From my small amount of research, there are generally two different ways to benefit from multithreading with D3D11: resource creation is one, and parallel render operation submission is the other. The first is fairly simple, since the device in D3D11 is free threaded - you more or less just create whatever threads are needed, and they can create the resources without worry about manually mutexing the device or anything like that. The second is a bit more tricky, and is where I think the actual treasure is buried.
Deferred contexts are basically identical to an immediate context (except for the return value of the GetType() method) except that the deferred version doesn't actually submit the state changes and execution requests to the GPU - instead it will build up a command list, which can then be executed on the immediate context. At first this sounds almost like double work, but in theory the command list execution should be faster than making individual function calls since everything is already formatted properly. As long as your rendering operations are parallelizable, then you just fire up a few threads, have them utilize a deferred context to each generate their command lists, and then have the immediate context execute each command list in the order that they should be. Sounds great so far...

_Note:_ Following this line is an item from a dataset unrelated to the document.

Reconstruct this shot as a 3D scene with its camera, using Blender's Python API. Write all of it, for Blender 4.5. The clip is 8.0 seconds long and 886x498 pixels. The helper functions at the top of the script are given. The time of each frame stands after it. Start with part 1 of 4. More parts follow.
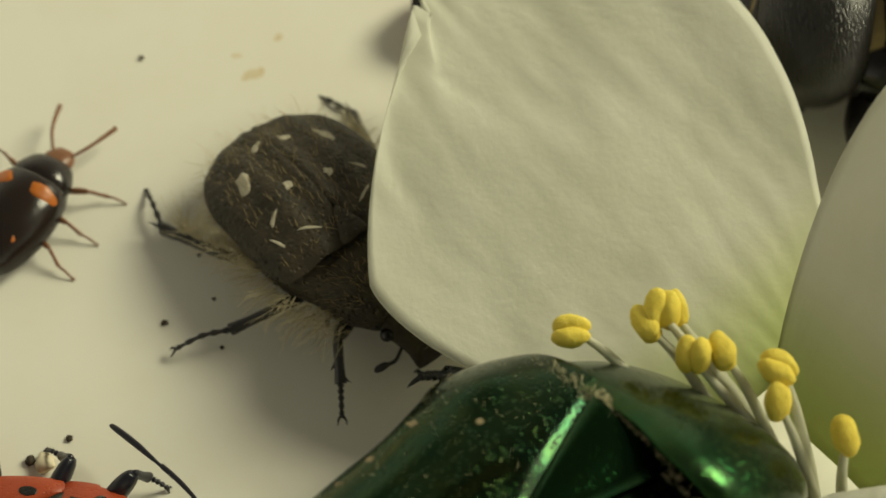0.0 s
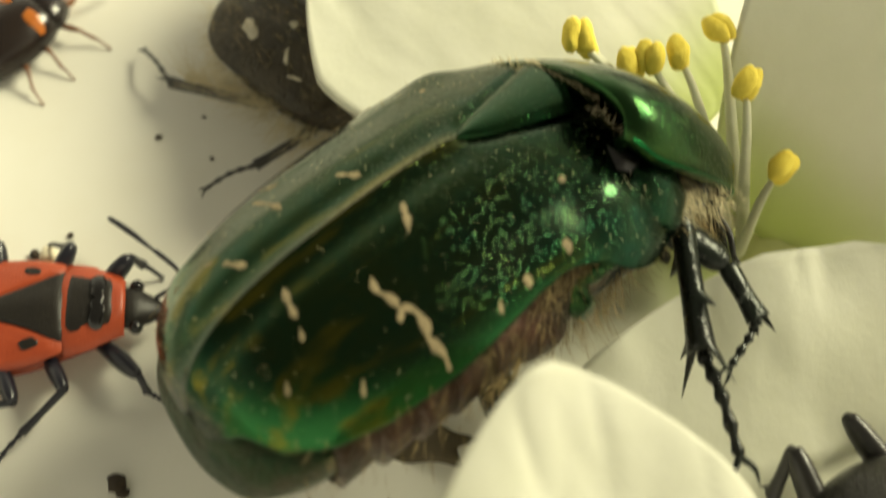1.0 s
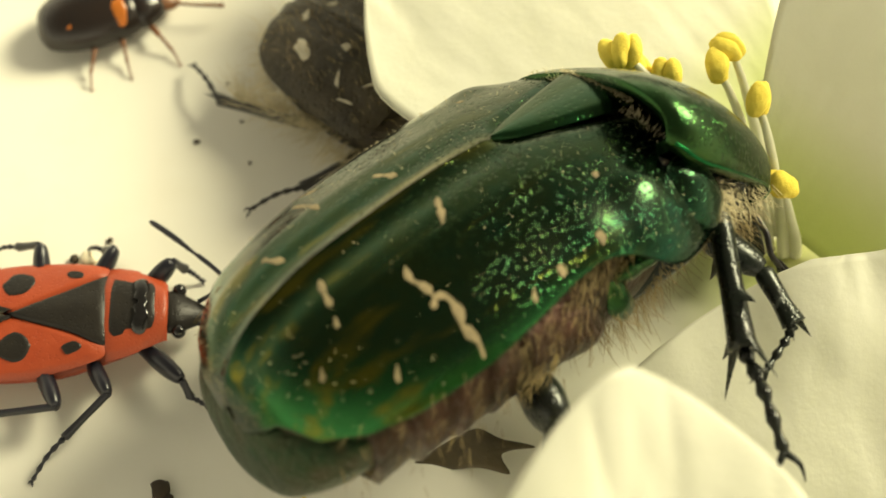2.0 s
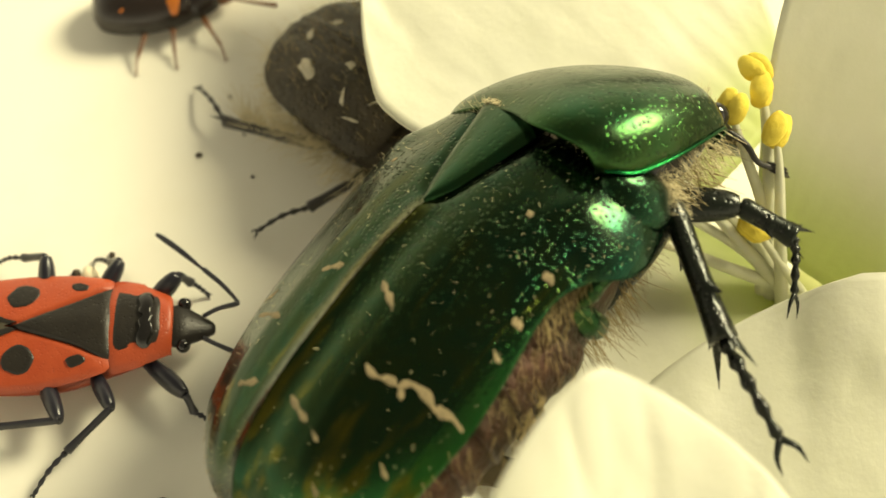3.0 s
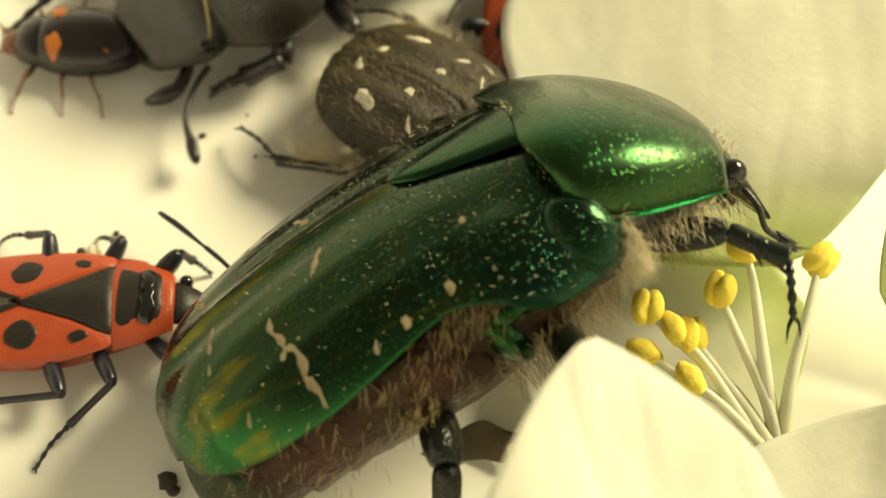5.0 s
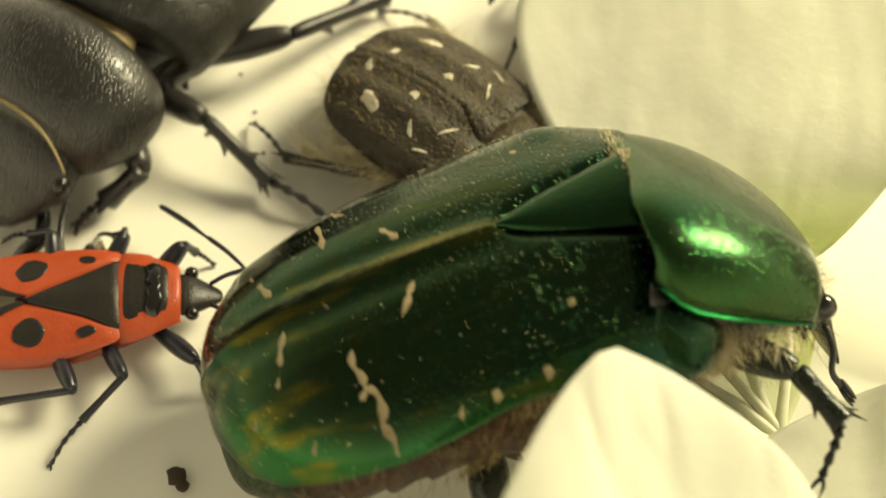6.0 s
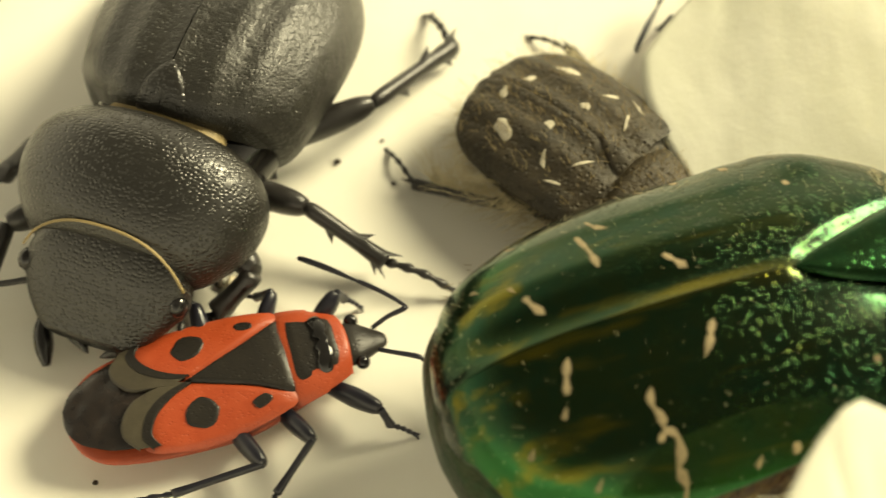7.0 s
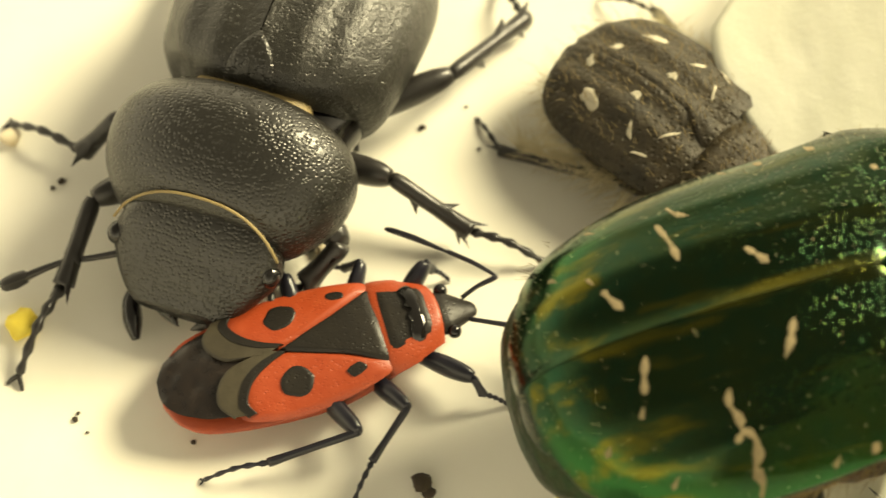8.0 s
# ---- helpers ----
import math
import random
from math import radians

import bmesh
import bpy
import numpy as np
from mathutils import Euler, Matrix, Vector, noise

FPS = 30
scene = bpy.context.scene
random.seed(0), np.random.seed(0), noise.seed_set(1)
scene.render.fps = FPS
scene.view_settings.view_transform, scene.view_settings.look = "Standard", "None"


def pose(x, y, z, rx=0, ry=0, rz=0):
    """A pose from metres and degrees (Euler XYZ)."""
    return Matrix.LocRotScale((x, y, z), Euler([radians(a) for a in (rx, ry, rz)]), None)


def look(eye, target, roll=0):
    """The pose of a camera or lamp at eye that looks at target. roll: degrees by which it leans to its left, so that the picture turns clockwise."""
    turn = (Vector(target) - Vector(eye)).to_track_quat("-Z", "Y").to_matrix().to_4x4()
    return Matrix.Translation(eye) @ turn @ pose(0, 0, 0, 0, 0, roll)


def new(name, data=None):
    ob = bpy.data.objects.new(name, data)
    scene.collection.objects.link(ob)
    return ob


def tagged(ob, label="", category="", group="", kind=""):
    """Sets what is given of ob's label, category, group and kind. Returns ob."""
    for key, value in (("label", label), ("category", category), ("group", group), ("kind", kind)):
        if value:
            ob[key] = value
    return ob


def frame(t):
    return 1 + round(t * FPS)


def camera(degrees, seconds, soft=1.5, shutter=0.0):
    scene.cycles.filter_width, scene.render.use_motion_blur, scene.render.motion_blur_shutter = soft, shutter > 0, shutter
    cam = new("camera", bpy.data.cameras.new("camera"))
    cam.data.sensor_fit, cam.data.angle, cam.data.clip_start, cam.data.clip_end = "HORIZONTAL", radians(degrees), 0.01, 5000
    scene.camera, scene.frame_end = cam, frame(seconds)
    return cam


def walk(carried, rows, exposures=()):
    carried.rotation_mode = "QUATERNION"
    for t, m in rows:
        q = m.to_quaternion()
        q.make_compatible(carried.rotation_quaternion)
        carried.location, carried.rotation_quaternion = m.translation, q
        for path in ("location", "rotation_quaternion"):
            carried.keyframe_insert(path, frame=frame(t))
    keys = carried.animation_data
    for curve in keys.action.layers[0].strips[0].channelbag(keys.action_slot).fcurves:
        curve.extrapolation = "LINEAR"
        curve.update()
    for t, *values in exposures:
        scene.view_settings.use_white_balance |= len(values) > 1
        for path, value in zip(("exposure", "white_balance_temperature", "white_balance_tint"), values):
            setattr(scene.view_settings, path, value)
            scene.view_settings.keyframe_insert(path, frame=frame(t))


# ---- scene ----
MM = 0.001

# ---- camera ----
cam = camera(36, 8.0, soft=1.35, shutter=0.4)
cam.data.dof.use_dof, cam.data.dof.focus_distance, cam.data.dof.aperture_fstop = True, 0.0383, 70.0
PITCH = 60.0
PATH = [  # seconds, eye x, y, z in millimetres
    (0, 11.14, -15.45, 38.10), (0.1, 10.99, -15.58, 38.10), (0.3, 10.88, -15.76, 38.10), (0.4, 10.81, -16.03, 38.10),
    (0.5, 10.81, -16.53, 38.10), (0.6, 11.15, -17.81, 38.10), (0.7, 11.29, -18.38, 38.10), (0.8, 11.47, -19.96, 38.10),
    (0.9, 11.84, -21.12, 38.10), (1.0, 12.06, -22.48, 38.10), (1.1, 11.76, -23.26, 38.10), (1.2, 10.92, -24.26, 38.10),
    (1.3, 10.36, -24.89, 38.10), (1.4, 10.23, -24.89, 38.10), (1.5, 10.28, -24.89, 38.10), (1.6, 10.34, -24.07, 38.10),
    (1.7, 10.55, -23.30, 38.10), (1.8, 10.60, -22.78, 38.10), (2.0, 10.76, -22.29, 38.10), (2.2, 10.94, -22.00, 38.10),
    (2.75, 10.77, -21.81, 38.10), (3.3, 10.55, -21.64, 38.10), (3.5, 10.55, -21.60, 38.10), (4, 10.67, -21.60, 38.10),
    (4.5, 10.51, -21.91, 38.10), (4.7, 10.63, -22.42, 38.10), (5.25, 10.48, -22.59, 38.10), (5.8, 10.30, -22.83, 38.10),
    (6, 10.33, -22.69, 38.10), (6.2, 10.11, -21.50, 37.95), (6.5, 9.44, -21.01, 37.72), (7, 5.90, -20.98, 37.34),
    (7.5, 4.95, -21.86, 37.15), (8, 3.12, -22.07, 36.96),
]
walk(cam, [(t, pose(x * MM, y * MM, z * MM, 90 - PITCH, 0, 0)) for t, x, y, z in PATH],
     exposures=[(0, -1.08, 6150, 10), (0.3, -1.05, 6150, 10), (0.6, -0.83, 6180, 10), (0.8, -0.55, 6220, 10), (1.0, -0.28, 6280, 10), (1.4, -0.10, 6400, 10), (2.2, 0.02, 6620, 10), (3.5, 0.03, 6900, 10),
                (4.7, 0.0, 7000, 10), (6.0, 0.02, 6900, 10), (6.5, 0.08, 6800, 10), (7.5, 0.22, 6950, 12), (8.0, 0.34, 7050, 12)])

# ---- light: one warm table lamp beyond the dish, and the dim room round it ----
world = bpy.data.worlds.new("room_light")
world.use_nodes = True
nodes, links = world.node_tree.nodes, world.node_tree.links      # pale walls, a dimmer ceiling
height = nodes.new("ShaderNodeSeparateXYZ")
links.new(nodes.new("ShaderNodeTexCoord").outputs["Generated"], height.inputs[0])
shade = nodes.new("ShaderNodeMapRange")
shade.interpolation_type = "SMOOTHSTEP"
shade.inputs["From Max"].default_value = 0.85
shade.inputs["To Min"].default_value, shade.inputs["To Max"].default_value = 1.95, 0.22
links.new(height.outputs["Z"], shade.inputs["Value"])
nodes["Background"].inputs[0].default_value = (1.0, 0.92, 0.64, 1)
links.new(shade.outputs["Result"], nodes["Background"].inputs[1])
scene.world = world
lamp = new("table_lamp", bpy.data.lights.new("table_lamp", "AREA"))
lamp.data.shape, lamp.data.size = "DISK", 0.14
lamp.data.energy, lamp.data.color = 2.55, (1.0, 0.93, 0.60)
lamp.matrix_world = look((0.258, 0.137, 0.205), (0.010, 0.0, 0.0))


# ---- materials ----
def node(nt, kind, **values):
    n = nt.nodes.new(kind)
    for key, value in values.items():
        n.inputs[key.replace("_", " ")].default_value = value
    return n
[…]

I have modified Hieroglyph 3 to allow a 'PipelineManagerDX11' class to be passed to any method call that requires access to the pipeline. This cleverly remains incognito as to which type of context it houses - the object itself doesn't even know (except for the return value of the GetType() method). The beauty of doing this abstraction is that you can very easily have your rendering system decide at startup if it will utilize deferred contexts (i.e. on a 3 or 4 core processor), or if it won't (i.e. on a 1 or 2 core processor). A render view is handed a pipeline object, and executes its rendering pass on that pipeline - either it takes effect immediately, or it is cached into a command list and fired off later on.
With this change completed, I am now to the point where I am successfully utilizing deferred contexts to generate one RenderView's worth of commands into a command list. This is all single threaded action, but it proves out that the machinery is functional before I make the step into multithreaded rendering. This included caching all of the render views needed in a scene instead of recursively processing them all. They are still processed in the depth first order, but are now queued into the renderer before execution - this is the precursor to where these packages will be handed off to worker threads to build the command lists.
So now I must make the leap to multithreading, and then perform some testing on various scene types to find out what types of parallelization make the most sense and what is effective in speeding things up... It should be an interesting series of tests, so keep your eyes open for some further updates shortly!